**DATASET EXCERPT**
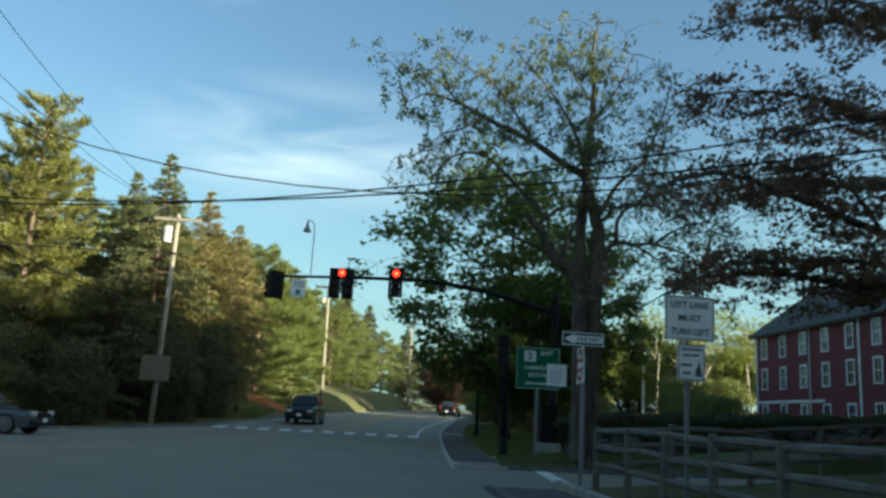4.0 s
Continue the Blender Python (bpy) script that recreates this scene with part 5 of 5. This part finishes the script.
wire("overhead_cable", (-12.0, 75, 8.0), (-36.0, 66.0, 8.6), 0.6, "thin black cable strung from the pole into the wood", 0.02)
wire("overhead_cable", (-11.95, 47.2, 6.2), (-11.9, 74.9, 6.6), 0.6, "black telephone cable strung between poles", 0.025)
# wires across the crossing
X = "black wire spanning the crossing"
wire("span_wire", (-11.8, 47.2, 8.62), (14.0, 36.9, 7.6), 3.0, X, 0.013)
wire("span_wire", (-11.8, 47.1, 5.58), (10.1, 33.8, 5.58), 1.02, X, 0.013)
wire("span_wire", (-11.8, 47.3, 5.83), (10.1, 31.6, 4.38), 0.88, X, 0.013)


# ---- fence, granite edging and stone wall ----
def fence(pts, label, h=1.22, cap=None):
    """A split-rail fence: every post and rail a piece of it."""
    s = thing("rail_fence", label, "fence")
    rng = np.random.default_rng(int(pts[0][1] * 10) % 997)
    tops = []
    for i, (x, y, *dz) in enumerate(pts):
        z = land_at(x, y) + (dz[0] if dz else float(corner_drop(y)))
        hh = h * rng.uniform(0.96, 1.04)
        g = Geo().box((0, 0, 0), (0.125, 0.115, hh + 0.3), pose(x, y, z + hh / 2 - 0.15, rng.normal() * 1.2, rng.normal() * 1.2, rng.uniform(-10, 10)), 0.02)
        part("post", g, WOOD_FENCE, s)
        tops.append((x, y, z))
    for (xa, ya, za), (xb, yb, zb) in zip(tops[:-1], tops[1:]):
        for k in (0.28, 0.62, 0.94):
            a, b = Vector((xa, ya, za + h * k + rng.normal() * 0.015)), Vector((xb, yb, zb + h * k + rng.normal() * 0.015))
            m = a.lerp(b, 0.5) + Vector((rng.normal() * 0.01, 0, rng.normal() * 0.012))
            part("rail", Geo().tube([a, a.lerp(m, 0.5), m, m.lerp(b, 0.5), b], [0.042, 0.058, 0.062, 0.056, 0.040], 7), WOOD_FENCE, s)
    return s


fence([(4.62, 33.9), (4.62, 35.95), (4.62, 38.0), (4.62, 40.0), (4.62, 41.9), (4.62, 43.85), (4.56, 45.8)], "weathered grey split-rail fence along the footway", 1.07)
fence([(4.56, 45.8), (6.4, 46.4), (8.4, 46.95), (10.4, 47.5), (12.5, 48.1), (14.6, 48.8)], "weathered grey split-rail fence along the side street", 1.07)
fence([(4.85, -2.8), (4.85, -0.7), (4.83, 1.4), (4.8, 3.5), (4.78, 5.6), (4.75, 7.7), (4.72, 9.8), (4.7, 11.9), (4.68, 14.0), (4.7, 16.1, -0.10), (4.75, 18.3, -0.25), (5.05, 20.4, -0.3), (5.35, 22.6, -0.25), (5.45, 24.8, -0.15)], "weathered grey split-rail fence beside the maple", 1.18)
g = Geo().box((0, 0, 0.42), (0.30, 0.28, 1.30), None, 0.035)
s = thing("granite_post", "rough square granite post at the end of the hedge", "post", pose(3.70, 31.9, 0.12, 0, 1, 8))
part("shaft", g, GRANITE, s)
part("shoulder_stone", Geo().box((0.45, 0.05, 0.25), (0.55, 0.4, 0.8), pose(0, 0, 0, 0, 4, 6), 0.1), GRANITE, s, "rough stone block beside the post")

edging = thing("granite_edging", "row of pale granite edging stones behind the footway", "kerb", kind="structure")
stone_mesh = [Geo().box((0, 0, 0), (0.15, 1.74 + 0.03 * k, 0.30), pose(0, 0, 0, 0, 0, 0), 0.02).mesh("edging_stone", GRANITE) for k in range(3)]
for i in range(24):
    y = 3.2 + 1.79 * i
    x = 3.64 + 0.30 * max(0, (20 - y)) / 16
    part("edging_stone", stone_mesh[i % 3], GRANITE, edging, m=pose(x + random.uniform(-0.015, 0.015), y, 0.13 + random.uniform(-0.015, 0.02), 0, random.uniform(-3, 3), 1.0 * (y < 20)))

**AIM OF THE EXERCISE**
Within the listing above, the range opens at the line with "Continue the Blender" and closes at the line with "0.88, X, 0.013)". Reproduce exactly the lines of that range, including both ends.

**REPLY TO THE EXERCISE**
Continue the Blender Python (bpy) script that recreates this scene with part 5 of 5. This part finishes the script.
wire("overhead_cable", (-12.0, 75, 8.0), (-36.0, 66.0, 8.6), 0.6, "thin black cable strung from the pole into the wood", 0.02)
wire("overhead_cable", (-11.95, 47.2, 6.2), (-11.9, 74.9, 6.6), 0.6, "black telephone cable strung between poles", 0.025)
# wires across the crossing
X = "black wire spanning the crossing"
wire("span_wire", (-11.8, 47.2, 8.62), (14.0, 36.9, 7.6), 3.0, X, 0.013)
wire("span_wire", (-11.8, 47.1, 5.58), (10.1, 33.8, 5.58), 1.02, X, 0.013)
wire("span_wire", (-11.8, 47.3, 5.83), (10.1, 31.6, 4.38), 0.88, X, 0.013)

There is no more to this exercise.